Mary Wollstonecraft (1759-1797) est considérée comme l'une des premières philosophes féministes. Elle argumente qu'afin de créer une société fondée sur la raison, les femmes, tout comme les hommes, doivent être traitées comme des êtres rationnels. Elle est connue pour son ouvrage Défense des droits de la femme (A Vindication of the Rights of Woman, 1792).
Le phénomène des salons commence à la fin du XVIIe siècle, dans un contexte prospère. On s'adonne à l'art de la conversation, il s'agit là d'un phénomène parisien et plutôt français. Les salons sont tenus essentiellement par des femmes, souvent issues de la bourgeoisie et ayant des connaissances (Madame du Deffand, Madame Lambert, Claudine Guérin de Tencin, Marie-Thérèse Geoffrin, Suzanne Curchod (Madame Necker, femme de lettres et salonnière Suisse), etc.) Pour que son salon connaisse le succès, la maîtresse du lieu doit s'attacher les services d'un philosophe qui lance les débats. Tenir un salon est l'une des activités les plus recherchées par les femmes, la qualité des invités témoigne de leur pouvoir d'attraction et la réputation du salon repose sur les invités.
Les salons sont des lieux de diffusion de la culture. La liberté d'expression apparaît, ainsi que la notion d'égalité. Ils permettent aux encyclopédistes de faire passer leurs idées. Helvétius et Holbach exposent leurs idées matérialistes.
Au siècle des Lumières, les femmes étaient exclues des sociétés savantes, des universités et des professions érudites. Les femmes éduquées étaient soit autodidactes, soit avaient eu des tuteurs ou l'éducation d'un père à l'esprit libéral. À l'exception des filles d'artisans qui pouvaient assister leur père au travail, les femmes érudites faisaient aussi partie de l'élite sociale[1]. L'inaccessibilité des sociétés savantes a entraîné l'inaccessibilité aux instruments scientifiques, tel le microscope. Les restrictions au XVIIIe siècle étaient telles qu'on interdisait aux femmes, y incluses les sages-femmes, d'utiliser des forceps[2]. Ceci explique que les hommes chirurgiens ont fini par dominer la gynécologie au cours de ce siècle.

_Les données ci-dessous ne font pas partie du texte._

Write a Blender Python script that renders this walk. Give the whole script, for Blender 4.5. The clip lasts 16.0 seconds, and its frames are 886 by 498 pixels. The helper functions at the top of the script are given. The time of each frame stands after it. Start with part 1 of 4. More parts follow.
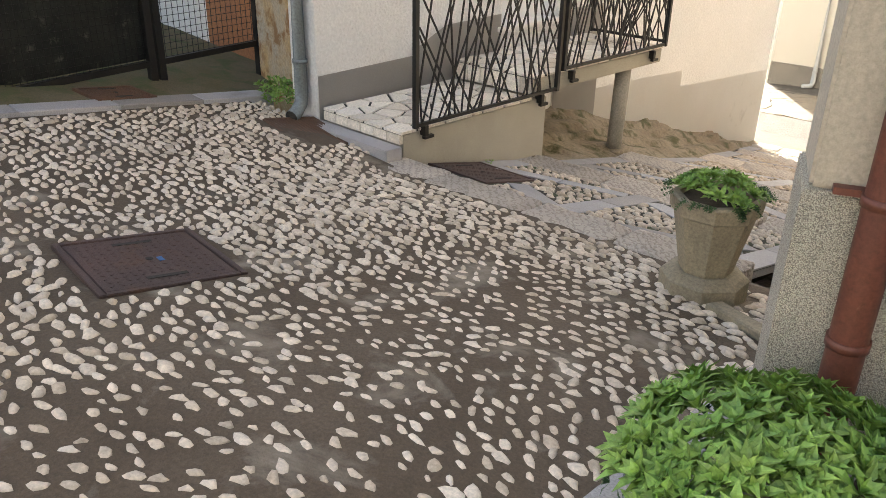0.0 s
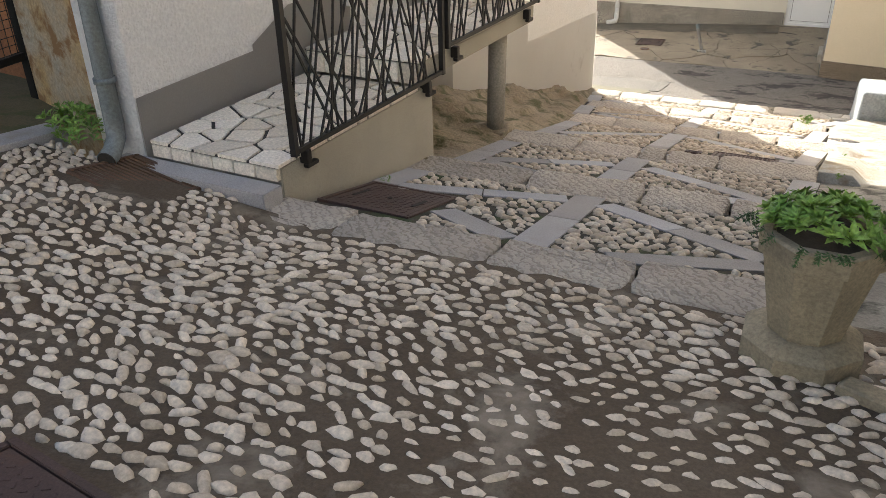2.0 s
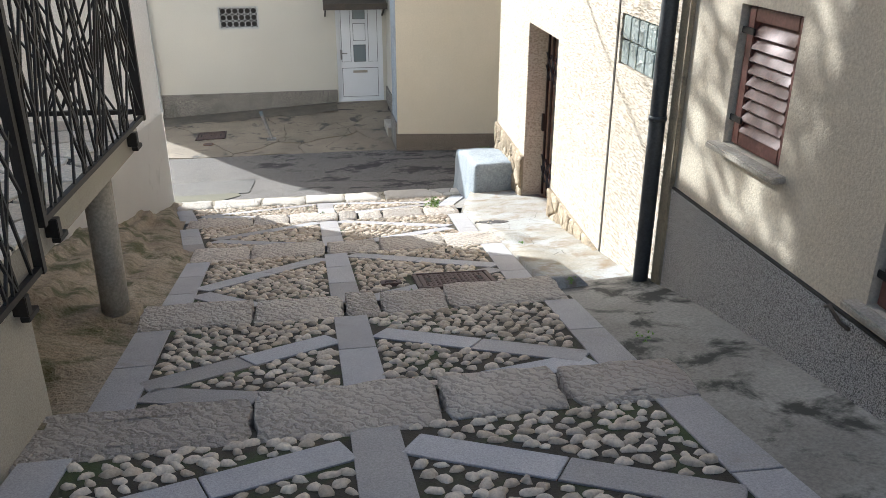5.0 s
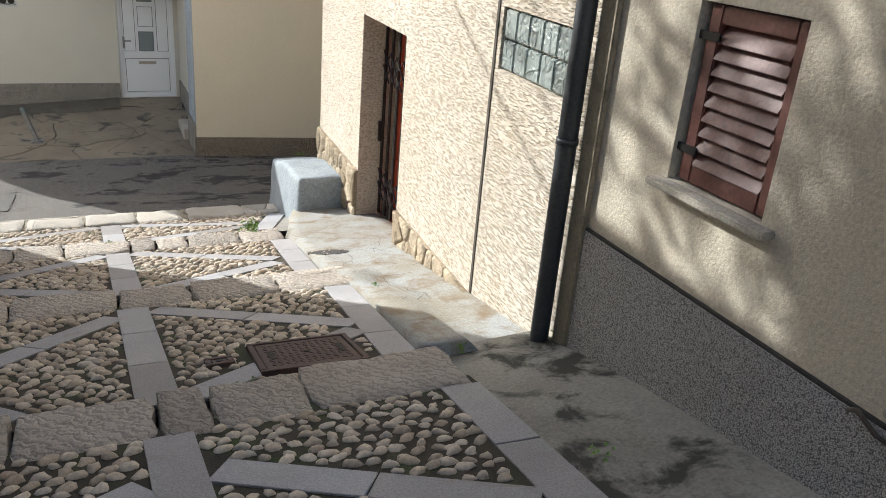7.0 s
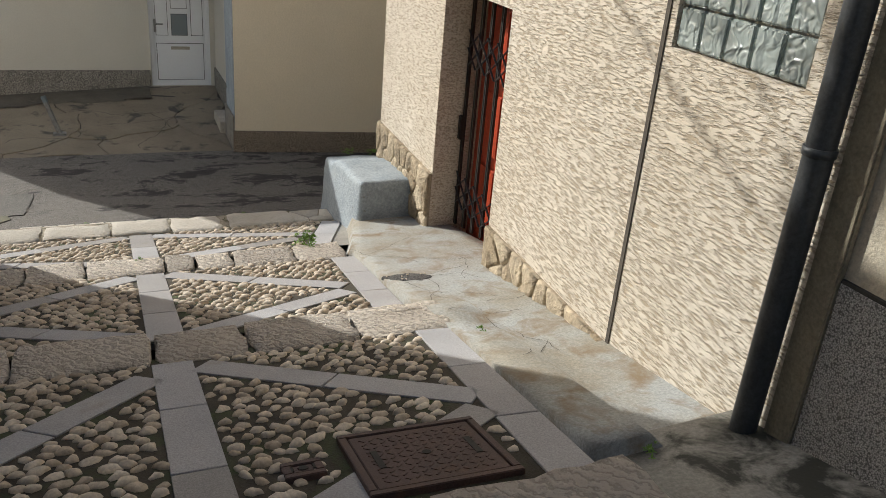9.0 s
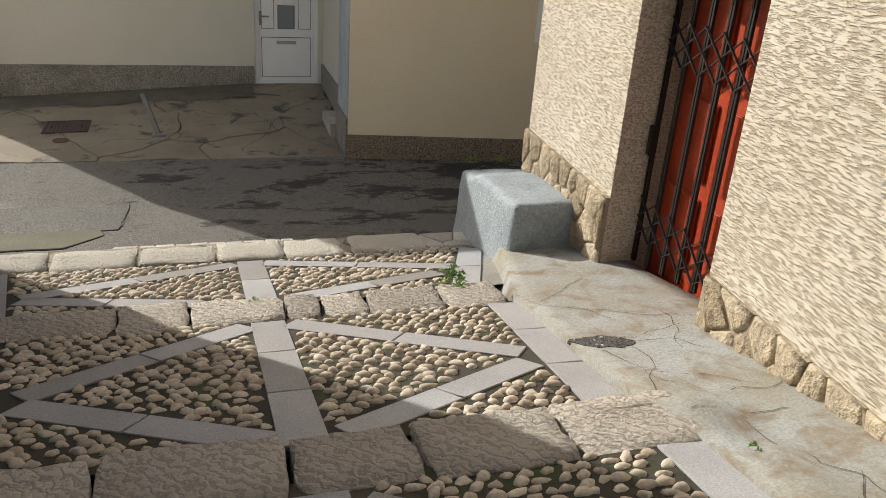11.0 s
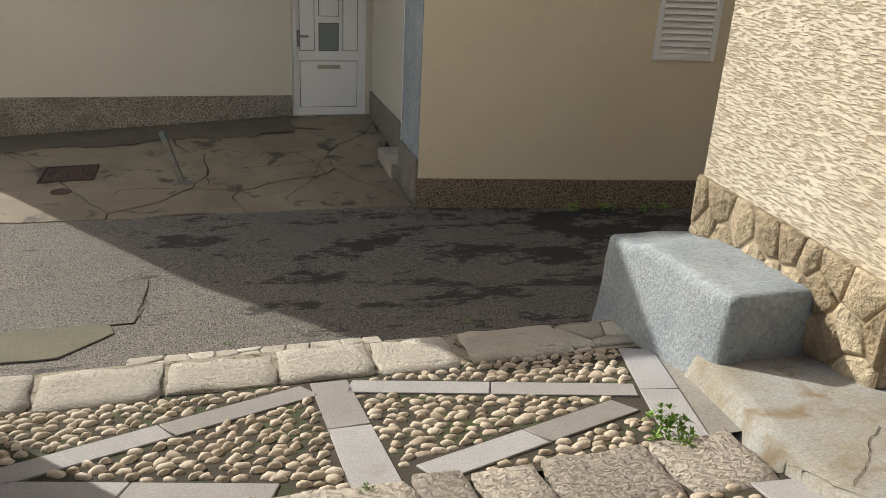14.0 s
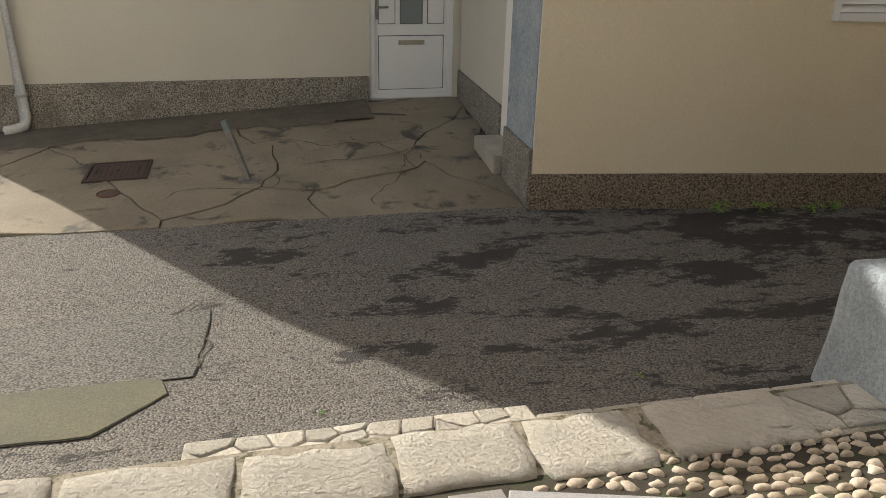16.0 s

Des satiristes ont ridiculisé les femmes scientifiques en les décrivant comme négligentes de leurs tâches domestiques[3]. Rousseau, dans Émile ou de l'éducation, déclare : « Ainsi toute l'éducation des femmes doit être relative aux hommes. Leur plaire, leur être utiles, se faire aimer et honorer d'eux, les élever jeunes, les soigner grands, les conseiller, les consoler, leur rendre la vie agréable et douce, voilà les devoirs des femmes dans tous les temps et ce qu'on doit leur apprendre dès leur enfance. »[4]. Dans La Nouvelle Héloïse, Rousseau assigne toutefois un rôle pour les femmes dans la science, mais ce rôle est subordonné : « La recherche des vérités abstraites et spéculatives, des principes, des axiomes dans les sciences, tout ce qui tend à généraliser les idées n'est point du ressort des femmes, leurs études doivent se rapporter toutes à la pratique ; c'est à elles de faire l'application des principes que l'homme a trouvés, et c'est à elles de faire les observations qui mènent l'homme à l'établissement des principes ».
Cette position n'est toutefois pas unanime. Certains, et ne venant pas nécessairement des bords les plus progressistes, mettent en avant les capacités intellectuelles et scientifiques des femmes, par exemple Richard de Bury dans son Histoire abrégée des philosophes et des femmes célèbres (1773).
Certaines femmes scientifiques ont cependant obtenu une reconnaissance, telle la mathématicienne, femme de lettres et physicienne française Émilie du Châtelet (1706-1749).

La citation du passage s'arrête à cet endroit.